Do this: Reproduce every line in the listing that contains the word "location".

Provided material:
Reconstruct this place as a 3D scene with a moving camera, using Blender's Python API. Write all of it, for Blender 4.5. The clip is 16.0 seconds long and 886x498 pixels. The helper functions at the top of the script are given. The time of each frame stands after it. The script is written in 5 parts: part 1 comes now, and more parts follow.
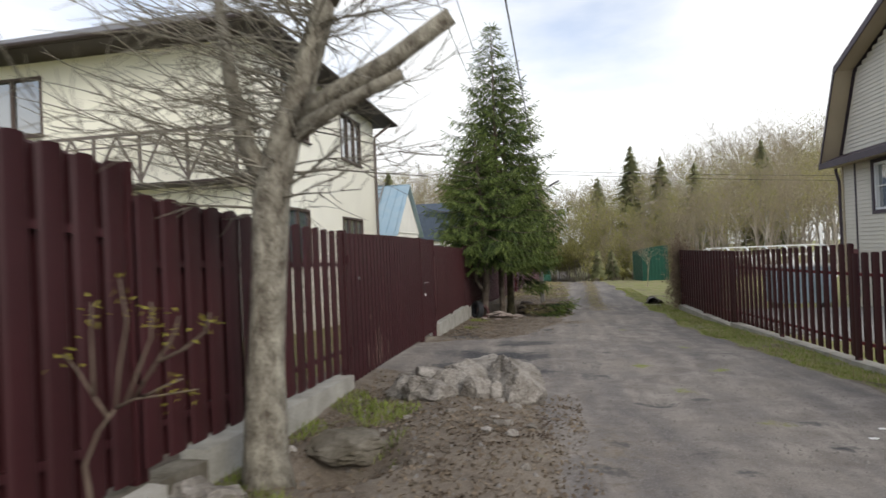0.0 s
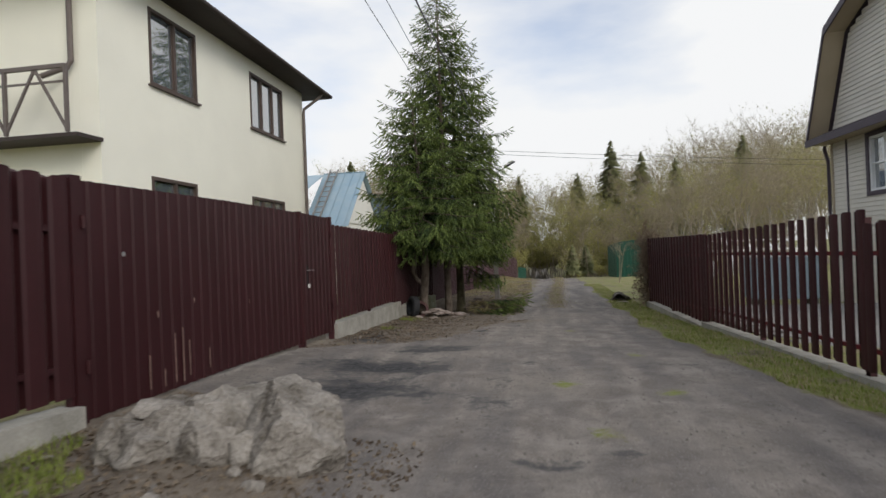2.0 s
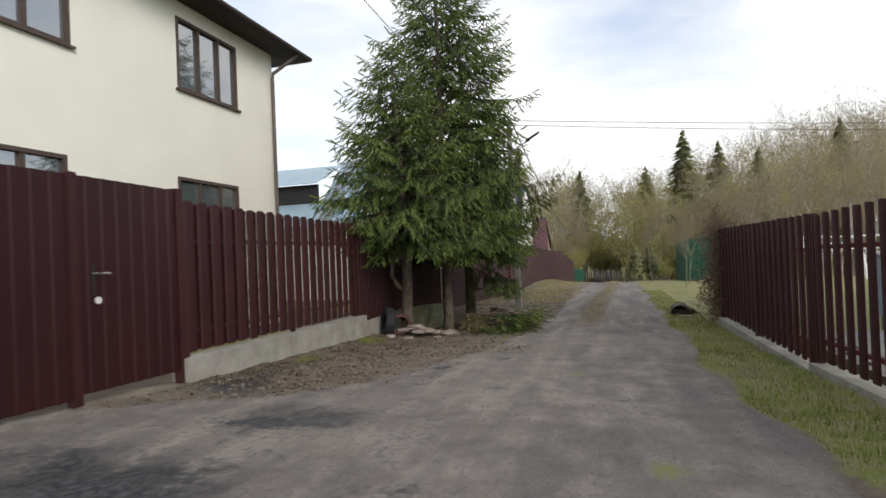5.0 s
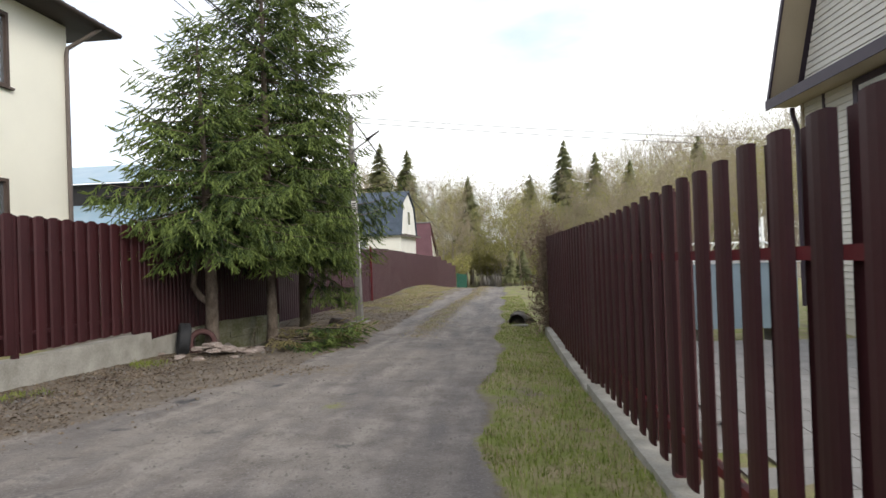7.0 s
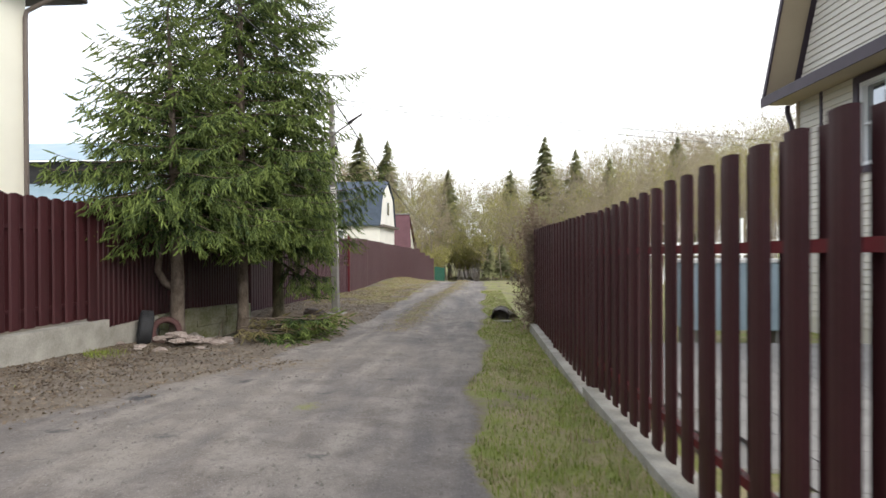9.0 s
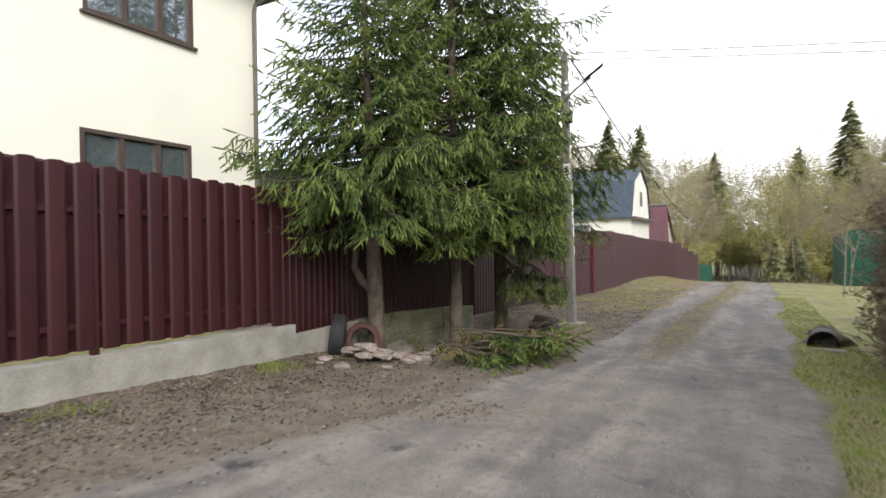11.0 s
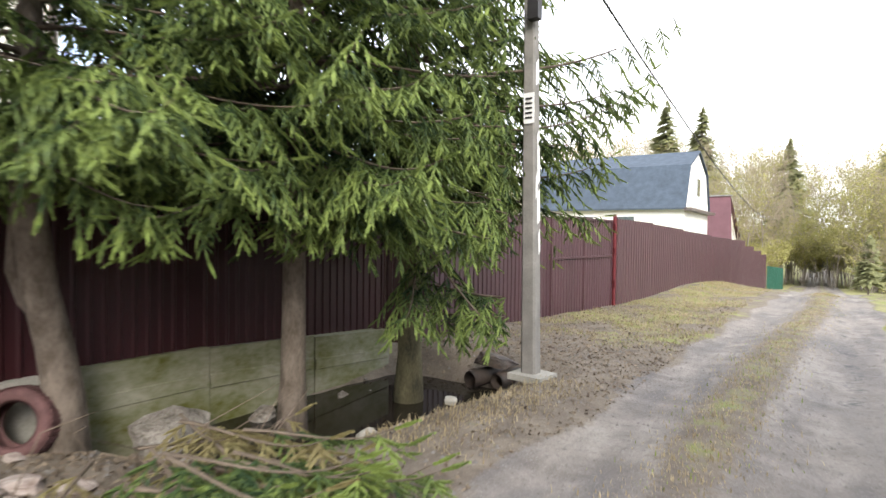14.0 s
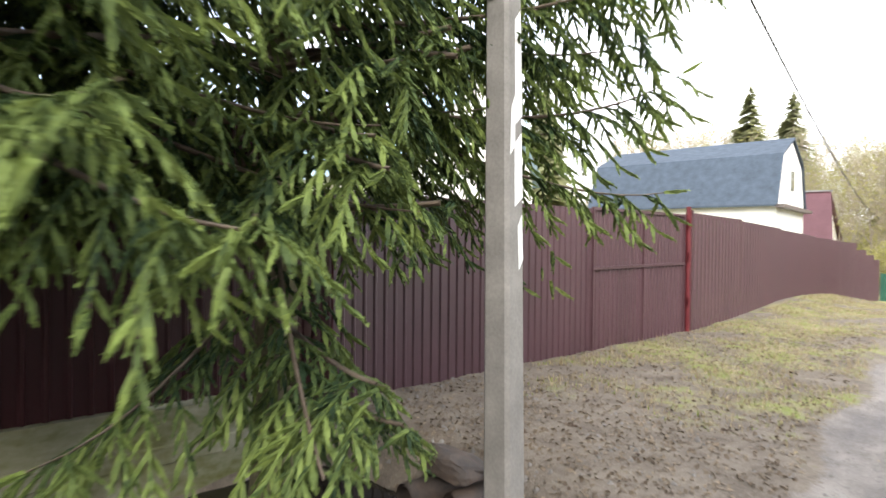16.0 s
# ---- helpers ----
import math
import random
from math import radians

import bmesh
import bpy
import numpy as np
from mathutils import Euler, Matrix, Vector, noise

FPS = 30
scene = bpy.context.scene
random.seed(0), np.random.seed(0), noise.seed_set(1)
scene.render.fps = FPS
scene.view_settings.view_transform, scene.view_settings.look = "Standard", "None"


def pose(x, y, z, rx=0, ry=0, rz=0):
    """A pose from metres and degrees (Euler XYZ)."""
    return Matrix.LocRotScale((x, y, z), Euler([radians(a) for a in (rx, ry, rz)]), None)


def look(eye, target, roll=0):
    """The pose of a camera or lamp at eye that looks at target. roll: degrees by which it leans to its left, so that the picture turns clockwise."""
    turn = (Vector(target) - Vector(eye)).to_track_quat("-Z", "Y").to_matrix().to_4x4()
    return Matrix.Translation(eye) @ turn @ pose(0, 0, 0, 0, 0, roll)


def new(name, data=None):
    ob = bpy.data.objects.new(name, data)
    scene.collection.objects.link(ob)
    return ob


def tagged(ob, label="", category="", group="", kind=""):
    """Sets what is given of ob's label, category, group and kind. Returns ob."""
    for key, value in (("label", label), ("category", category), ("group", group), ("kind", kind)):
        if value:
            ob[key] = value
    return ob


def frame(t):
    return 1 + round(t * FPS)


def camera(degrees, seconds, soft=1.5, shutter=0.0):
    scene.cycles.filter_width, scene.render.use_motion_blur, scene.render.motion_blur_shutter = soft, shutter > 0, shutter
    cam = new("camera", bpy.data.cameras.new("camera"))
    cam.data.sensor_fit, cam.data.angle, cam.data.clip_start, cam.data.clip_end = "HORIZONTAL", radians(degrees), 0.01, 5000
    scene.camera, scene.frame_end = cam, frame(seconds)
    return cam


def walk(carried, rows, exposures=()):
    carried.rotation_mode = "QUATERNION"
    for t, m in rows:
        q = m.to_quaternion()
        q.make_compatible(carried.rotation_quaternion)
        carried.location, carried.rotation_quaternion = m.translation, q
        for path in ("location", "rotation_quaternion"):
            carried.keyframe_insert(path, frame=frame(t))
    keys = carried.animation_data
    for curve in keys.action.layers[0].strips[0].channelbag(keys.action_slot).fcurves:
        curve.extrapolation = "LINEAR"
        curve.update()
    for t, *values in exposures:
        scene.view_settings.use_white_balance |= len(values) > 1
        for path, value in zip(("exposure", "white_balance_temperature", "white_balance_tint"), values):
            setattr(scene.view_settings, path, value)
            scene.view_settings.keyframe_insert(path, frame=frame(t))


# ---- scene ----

Result of the exercise:
        carried.location, carried.rotation_quaternion = m.translation, q
        for path in ("location", "rotation_quaternion"):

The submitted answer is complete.